> To do: Extract each line of the material that follows exactly and omit its pictures.

> Data provided:
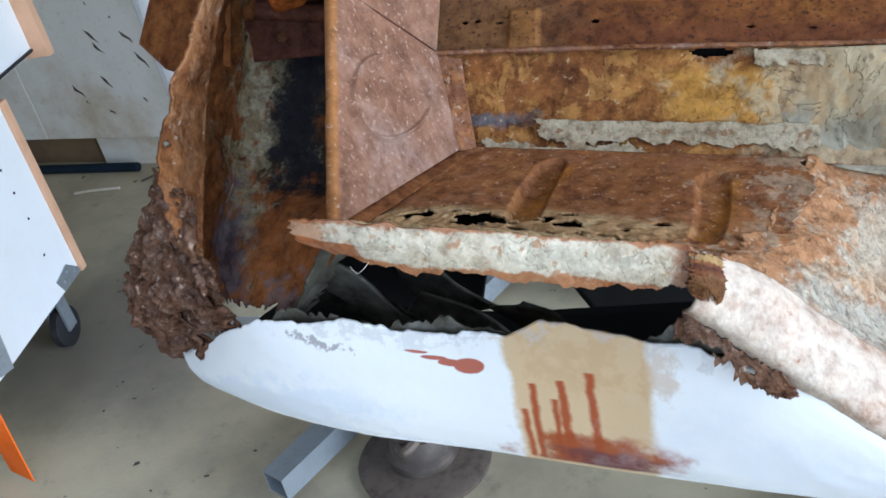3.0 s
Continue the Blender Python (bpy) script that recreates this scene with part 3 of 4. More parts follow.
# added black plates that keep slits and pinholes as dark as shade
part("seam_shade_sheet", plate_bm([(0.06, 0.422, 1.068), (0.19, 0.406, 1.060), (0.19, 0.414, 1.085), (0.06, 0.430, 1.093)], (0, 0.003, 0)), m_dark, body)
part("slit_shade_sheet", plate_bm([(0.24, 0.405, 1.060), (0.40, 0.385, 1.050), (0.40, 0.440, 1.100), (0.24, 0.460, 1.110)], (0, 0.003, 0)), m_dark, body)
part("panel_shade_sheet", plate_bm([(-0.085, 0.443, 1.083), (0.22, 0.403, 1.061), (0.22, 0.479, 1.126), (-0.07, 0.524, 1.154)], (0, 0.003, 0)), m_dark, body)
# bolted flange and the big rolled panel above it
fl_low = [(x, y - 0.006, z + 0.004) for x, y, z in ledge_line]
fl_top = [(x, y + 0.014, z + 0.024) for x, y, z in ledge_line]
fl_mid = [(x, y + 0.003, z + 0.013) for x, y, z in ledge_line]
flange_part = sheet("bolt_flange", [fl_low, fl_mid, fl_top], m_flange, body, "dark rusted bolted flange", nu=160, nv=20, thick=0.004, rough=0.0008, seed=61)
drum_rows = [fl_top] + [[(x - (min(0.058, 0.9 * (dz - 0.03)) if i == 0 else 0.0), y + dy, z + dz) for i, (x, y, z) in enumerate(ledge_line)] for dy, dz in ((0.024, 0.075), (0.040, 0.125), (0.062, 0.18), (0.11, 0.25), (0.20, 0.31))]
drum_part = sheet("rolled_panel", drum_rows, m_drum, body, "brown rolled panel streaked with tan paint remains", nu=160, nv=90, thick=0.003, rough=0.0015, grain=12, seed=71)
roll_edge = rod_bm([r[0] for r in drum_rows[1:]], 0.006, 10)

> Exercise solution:
3.0 s
Continue the Blender Python (bpy) script that recreates this scene with part 3 of 4. More parts follow.
# added black plates that keep slits and pinholes as dark as shade
part("seam_shade_sheet", plate_bm([(0.06, 0.422, 1.068), (0.19, 0.406, 1.060), (0.19, 0.414, 1.085), (0.06, 0.430, 1.093)], (0, 0.003, 0)), m_dark, body)
part("slit_shade_sheet", plate_bm([(0.24, 0.405, 1.060), (0.40, 0.385, 1.050), (0.40, 0.440, 1.100), (0.24, 0.460, 1.110)], (0, 0.003, 0)), m_dark, body)
part("panel_shade_sheet", plate_bm([(-0.085, 0.443, 1.083), (0.22, 0.403, 1.061), (0.22, 0.479, 1.126), (-0.07, 0.524, 1.154)], (0, 0.003, 0)), m_dark, body)
# bolted flange and the big rolled panel above it
fl_low = [(x, y - 0.006, z + 0.004) for x, y, z in ledge_line]
fl_top = [(x, y + 0.014, z + 0.024) for x, y, z in ledge_line]
fl_mid = [(x, y + 0.003, z + 0.013) for x, y, z in ledge_line]
flange_part = sheet("bolt_flange", [fl_low, fl_mid, fl_top], m_flange, body, "dark rusted bolted flange", nu=160, nv=20, thick=0.004, rough=0.0008, seed=61)
drum_rows = [fl_top] + [[(x - (min(0.058, 0.9 * (dz - 0.03)) if i == 0 else 0.0), y + dy, z + dz) for i, (x, y, z) in enumerate(ledge_line)] for dy, dz in ((0.024, 0.075), (0.040, 0.125), (0.062, 0.18), (0.11, 0.25), (0.20, 0.31))]
drum_part = sheet("rolled_panel", drum_rows, m_drum, body, "brown rolled panel streaked with tan paint remains", nu=160, nv=90, thick=0.003, rough=0.0015, grain=12, seed=71)
roll_edge = rod_bm([r[0] for r in drum_rows[1:]], 0.006, 10)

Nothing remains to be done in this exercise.